Meet the Trees: Littleleaf Linden
The Littleleaf Linden, also known as Tilia cordata is a large shade tree native to Europe. These trees were favored by European settlers and American designers who wished to bring a keystone of Europe to the new world. These trees were planted in Parks and in plazas in the United States as they were a hallmark of European public spaces.
Lindens have had a historic presence at Madison Square Park that has declined over the years. Only one of the five specimens that existed in the Park in 1964 are still present today. The last remaining specimen of old Linden is located near the fountain and Shake Shack. You can also find it on our arboretum map as tree 158 as part of Madison Square Parks Tree Conservation Plan. Although these trees are not native to New York, they are part of the historical planting of Madison Square Park and additional specimens of these trees will be planted in upcoming years.

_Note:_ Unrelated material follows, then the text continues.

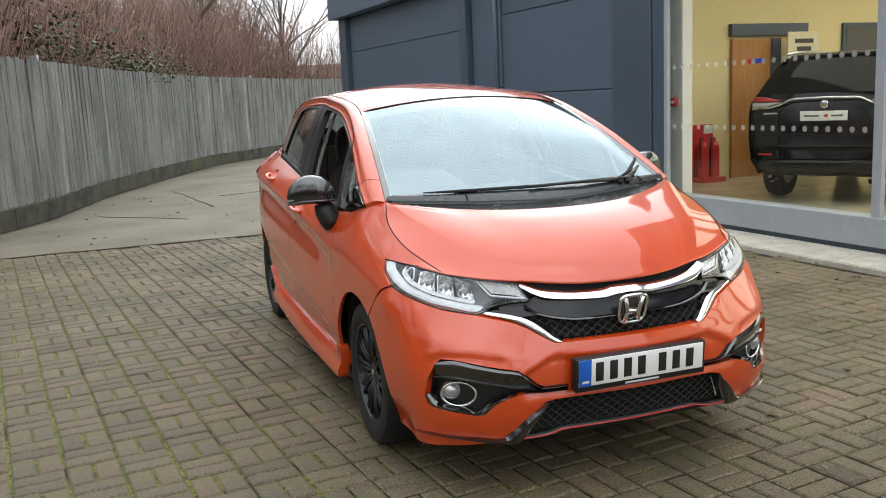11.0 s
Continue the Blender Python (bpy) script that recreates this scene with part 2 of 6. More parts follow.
def skin(outline, fn, step=0.03, depth=0.012, holes=(), ustep=None, flip=False, mirror=False):
    """A sheet cut to an outline in a surface's own two coordinates, bent onto it by fn(u, v, depth), with turned-in edges."""
    from mathutils import geometry

    k = (ustep or step) / step
    loops = [refine([(u / k, v) for u, v in lp], step) for lp in (outline, *holes)]
    pts, edges = [], []
    for lp in loops:
        o = len(pts)
        pts += lp
        edges += [(o + i, o + (i + 1) % len(lp)) for i in range(len(lp))]
    a = np.array(loops[0])
    (u0, v0), (u1, v1) = a.min(0), a.max(0)
    gu, gv = np.meshgrid(np.arange(u0, u1, step) + step * 0.37, np.arange(v0, v1, step) + step * 0.41)
    gu, gv = gu.ravel(), gv.ravel()
    ok = inside(gu, gv, loops[0])
    for h in loops[1:]:
        ok &= ~inside(gu, gv, h)
    edge_pts = np.array(pts)
    gu, gv = gu[ok], gv[ok]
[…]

While many non native trees are not visited by pollinators, littleleaf lindens may be one of the exceptions. These trees bear incredibly fragrant, pale yellow flowers in late spring. When trees are in full bloom, bees will often visit in such abundance that humming can be heard from the tree. These fragrant flowers have been used to create an herbal tea that helps relieve anxiety.
Littleleaf lindens make excellent shade trees and it’s a delight to sit under their fragrant flowers in June and July. Summer is the best time to view these trees as late summer drought and insects can sometimes give these trees a tattered look as the summer progresses. The Fall color changes to an uninspiring drab yellow. While these trees might not have year round interest, they will continue to be part of our urban forest for generations to come, reminding us of those New York City’s historical ties to European landscape design.